The Church has historically persecuted heretics, deeming those who have gone astray its worst enemies.

“But the record of Gnostic effronteries and the persistence of Manichean currents have contributed more to the construction of orthodox dogma than all the prayers. With due allowance, the same is true of the absurd. One recognizes one’s course by discovering the paths that stray from it.”

On creativity…

“Elsewhere I have brought out the fact that human will had no other purpose than to maintain awareness. But that could not do without discipline. Of all the schools of patience and lucidity, creation is the most effective. It is also the staggering evidence of man’s sole dignity: the dogged revolt against his condition, perseverance in an effort considered sterile. It calls for a daily effort, self-mastery, a precise estimate of the limits of truth, measure, and strength. It constitutes an ascesis.

All that “for nothing,” in order to repeat and mark time. But perhaps the great work of art has less importance in itself than in the ordeal it demands of a man and the opportunity it provides him of overcoming his phantoms and approaching a little closer to his naked reality.”

It is important to control your aspirations to be free. If you are too attached to the mission you are on, you are destined for dissatisfaction because nothing will ultimately be complete.

“On the way to that liberty, there is still a progress to be made. The final effort for these related minds, creator or conqueror, is to manage to free themselves also from their undertakings: succeed in granting that the very work, whether it be conquest, love, or creation, may well not be; consummate thus the utter futility of any individual life. Indeed, that gives them more freedom in the realization of that work, just as becoming aware of the absurdity of life authorized them to plunge into it with every excess.”

The Myth of Sisyphus

If the Myth of Sisyphus is tragic, I summarize it here. it is because the hero is conscious. He wouldn’t feel like he was being tortured if he had any hope of success while he carried the rock up the hill. He knows his fate, and Camus thinks it is this knowledge that is tragic. However, he is not always conscious of this, there are moments when he forgets the reality he is in.

“Sisyphus, proletarian of the gods, powerless and rebellious, knows the whole extent of his wretched condition: it is what he thinks of during his descent. The lucidity that was to constitute his torture at the same time crowns his victory. There is no fate that cannot be surmounted by scorn.”

Camus also thinks that Sisyphus may even experience feelings of joy in brief moments.

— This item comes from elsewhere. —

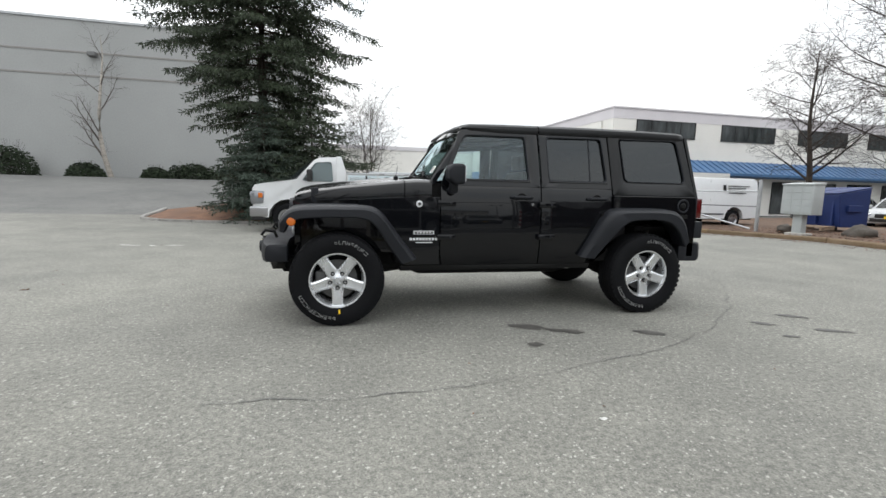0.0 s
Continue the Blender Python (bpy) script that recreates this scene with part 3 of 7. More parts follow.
tagged(ob, "darker asphalt patch between the gutter and the gate", "ground", kind="structure")
# concrete apron joint across the gate mouth
apron = tagged(thing("gate_apron", "pale concrete gutter line across the gate entrance", "gutter", kind="structure"))
ap = arc_points([(-5.0, 5.48), (-3.7, 5.78), (-2.2, 6.08), (-1.0, 6.21), (0.1, 6.10), (1.05, 5.88), (1.9, 5.82), (2.6, 5.62), (3.66, 5.34)], 0.9)
for a, b, w0 in [(a, b, w0) for a, b in zip(ap, ap[1:]) for w0 in (0.0, 0.14)]:
    d = (b - a).normalized()
    nrm = Vector((-d.y, d.x, 0))
    a, b = Vector((a.x, a.y, ground_z(a.x, a.y))), Vector((b.x, b.y, ground_z(b.x, b.y)))
    bm = bmesh.new()
    add_loft(bm, [[a + nrm * w + Vector((0, 0, h)) for w, h in ((w0, -0.05), (w0, 0.010), (w0 + 0.06, 0.012), (w0 + 0.06, -0.05))], [b - d * 0.01 + nrm * w + Vector((0, 0, h)) for w, h in ((w0, -0.05), (w0, 0.010), (w0 + 0.06, 0.012), (w0 + 0.06, -0.05))]])
    part("gutter_slab", bm, GUTTER, apron)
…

All Sisyphus’ silent joy is contained therein. His fate belongs to him. His rock is his thing. Likewise, the absurd man, when he contemplates his torment, silences all the idols… At that subtle moment when man glances backward over his life,

Sisyphus returning toward his rock, in that slight pivoting he contemplates that series of unrelated actions which becomes his fate, created by him, combined under his memory’s eye and soon sealed by his death. Thus, convinced of the wholly human origin of all that is human, a blind man eager to see who knows that the night has no end, he is still on the go. The rock is still rolling…

Perhaps it is the climb up, and not the reward itself that gives us happiness.

I leave Sisyphus at the foot of the mountain! One always finds one’s burden again. But Sisyphus teaches the higher fidelity that negates the gods and raises rocks…The struggle itself toward the heights is enough to fill a man’s heart. One must imagine Sisyphus happy.

The Myth of Sisyphus is an argument against nihilism. By showing us that having control and competency over our environment albeit a minimum amount, that creating, conquering, loving, experiencing progress, unlocking new experiences – despite the ultimate futility and absurdity of life, makes life worthwhile, even philosophically.